I am not reading, writing, commenting, or replying nearly so much. My friends wonder if I might be up to some sort of superhero mischief. I wish, but no. I promised myself I wouldn’t chime in with a long rant about how awful writer’s block is. I promised I wouldn’t make a list of excuses (work, moving, etc.). Does that mean I can’t even write an explanation? I think it’s ironic, or at least difficult to accept; one of my friends has been forced to quit the wordplay, the constant reading and typing, for her own good. On the other hand, I’m trying to force myself into doing those things, for my own good.

I’m going to write a new short story soon.

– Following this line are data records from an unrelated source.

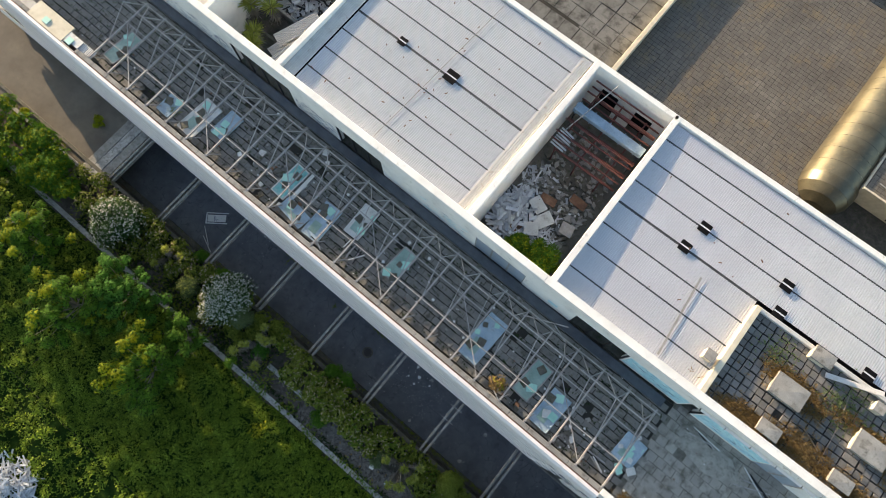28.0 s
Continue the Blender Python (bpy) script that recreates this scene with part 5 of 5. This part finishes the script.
# trees
for x, y, r, h, leaf, label, tips, dead in (
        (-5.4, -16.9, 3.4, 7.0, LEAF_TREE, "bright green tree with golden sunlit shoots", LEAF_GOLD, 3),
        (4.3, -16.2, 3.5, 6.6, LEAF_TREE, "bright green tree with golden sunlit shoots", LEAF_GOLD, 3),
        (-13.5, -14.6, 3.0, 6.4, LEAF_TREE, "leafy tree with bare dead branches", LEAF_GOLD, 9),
        (4.6, -12.7, 2.5, 4.6, LEAF_LIME, "thin young lime green tree with bare grey branches", LEAF_LIME, 9),
        (-2.8, -12.9, 3.0, 6.0, LEAF_FRESH, "dark green bushy tree", None, 2),
        (40.6, -14.6, 3.5, 7.2, LEAF_FRESH, "tall fresh green tree beside the footbridge", None, 2),
        (51.1, -15.6, 1.9, 6.0, LEAF_GOLD, "small golden leaved tree among the creeper", LEAF_YUCCA, 3),
        (33.5, -15.0, 1.7, 2.6, LEAF_GREY, "sparse grey shrub with bare twigs", None, 14),
        (50.0, -13.6, 1.0, 3.0, LEAF_GREY, "sparse grey shrub with bare twigs", None, 10),
        (-20.5, -17.0, 3.2, 6.0, LEAF_IVY, "leafy green tree with golden sunlit shoots by the yard", LEAF_GOLD, 4)):
    tree(x, y, 3.9, r, h, leaf, label, clumps=16 if leaf in (LEAF_GREY, LEAF_OLEANDER) else 30 if leaf is LEAF_LIME else 22 if leaf is LEAF_GOLD else 48, per=30 if leaf in (LEAF_GREY, LEAF_OLEANDER) else 80 if leaf is LEAF_LIME else 50 if leaf is LEAF_GOLD else 120, size=0.13, width=0.07, tips=tips, dead=dead)
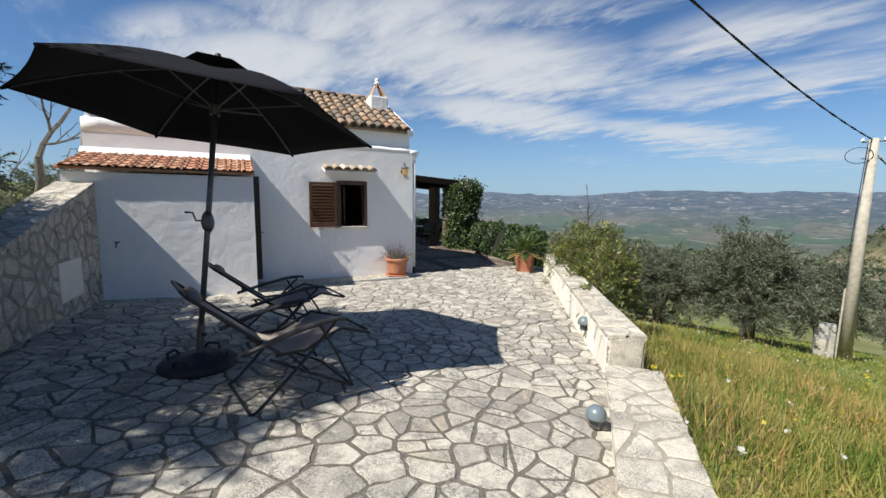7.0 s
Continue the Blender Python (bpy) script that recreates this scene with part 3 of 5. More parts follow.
roof = part("roof", roof_slab(roof_slab(bmesh.new(), 0.08, UL - 0.02, EAVE_N, EAVE_Z, RIDGE_N, RIDGE_Z, 0.05), 0.08, UL - 0.02, -4.95, EAVE_Z - 0.1, RIDGE_N - 0.005, RIDGE_Z, 0.05), M_TILE, house, "weathered clay barrel tile roof")


def barrel(length, r0, r1, up=True, seg=6, thick=0.014):
    """A half-round clay tile along +y from 0 to length; radius r0 at the low end, r1 at the high end."""
    bm = bmesh.new()
    rings = []
    for y, r in ((0.0, r0), (length, r1)):
        row = []
        for t in (0.0, thick):
            for k in range(seg + 1):
                a = math.pi * k / seg
                z = (r - t) * math.sin(a) * 0.85
                row.append(bm.verts.new(((r - t) * math.cos(a), y, z if up else -z)))
        rings.append(row)
    a, b = rings
    m = seg + 1
    for k in range(seg):
        bm.faces.new((a[k], a[k + 1], b[k + 1], b[k]))
        bm.faces.new((a[m + k], b[m + k], b[m + k + 1], a[m + k + 1]))
        for q in (a, b):
            bm.faces.new((q[k], q[m + k], q[m + k + 1], q[k + 1]))
    for k in (0, seg):
        bm.faces.new((a[k], b[k], b[m + k], a[m + k]))
    return bm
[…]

I won’t whine about the writer’s block, but I will share a tactic that seems to help me get around the problem. I tried my best to approach the creative problem academically, rather than creatively, at least until the demon feelings subside. I’ve been educated to understand things in terms of their parts, and to organize those parts. Stories are no exceptions. They have characters and situations and themes and literary devices… These things are so much easier to think of than “plot”, for me. So I’ll make a list of interesting characters, themes, etc, and I’ll randomly choose one item from each list, and then I’ll work out a story that combines them.

I’m hoping this little compositional trick will do for me what Letha’s new password has done for her – let me get on with my life!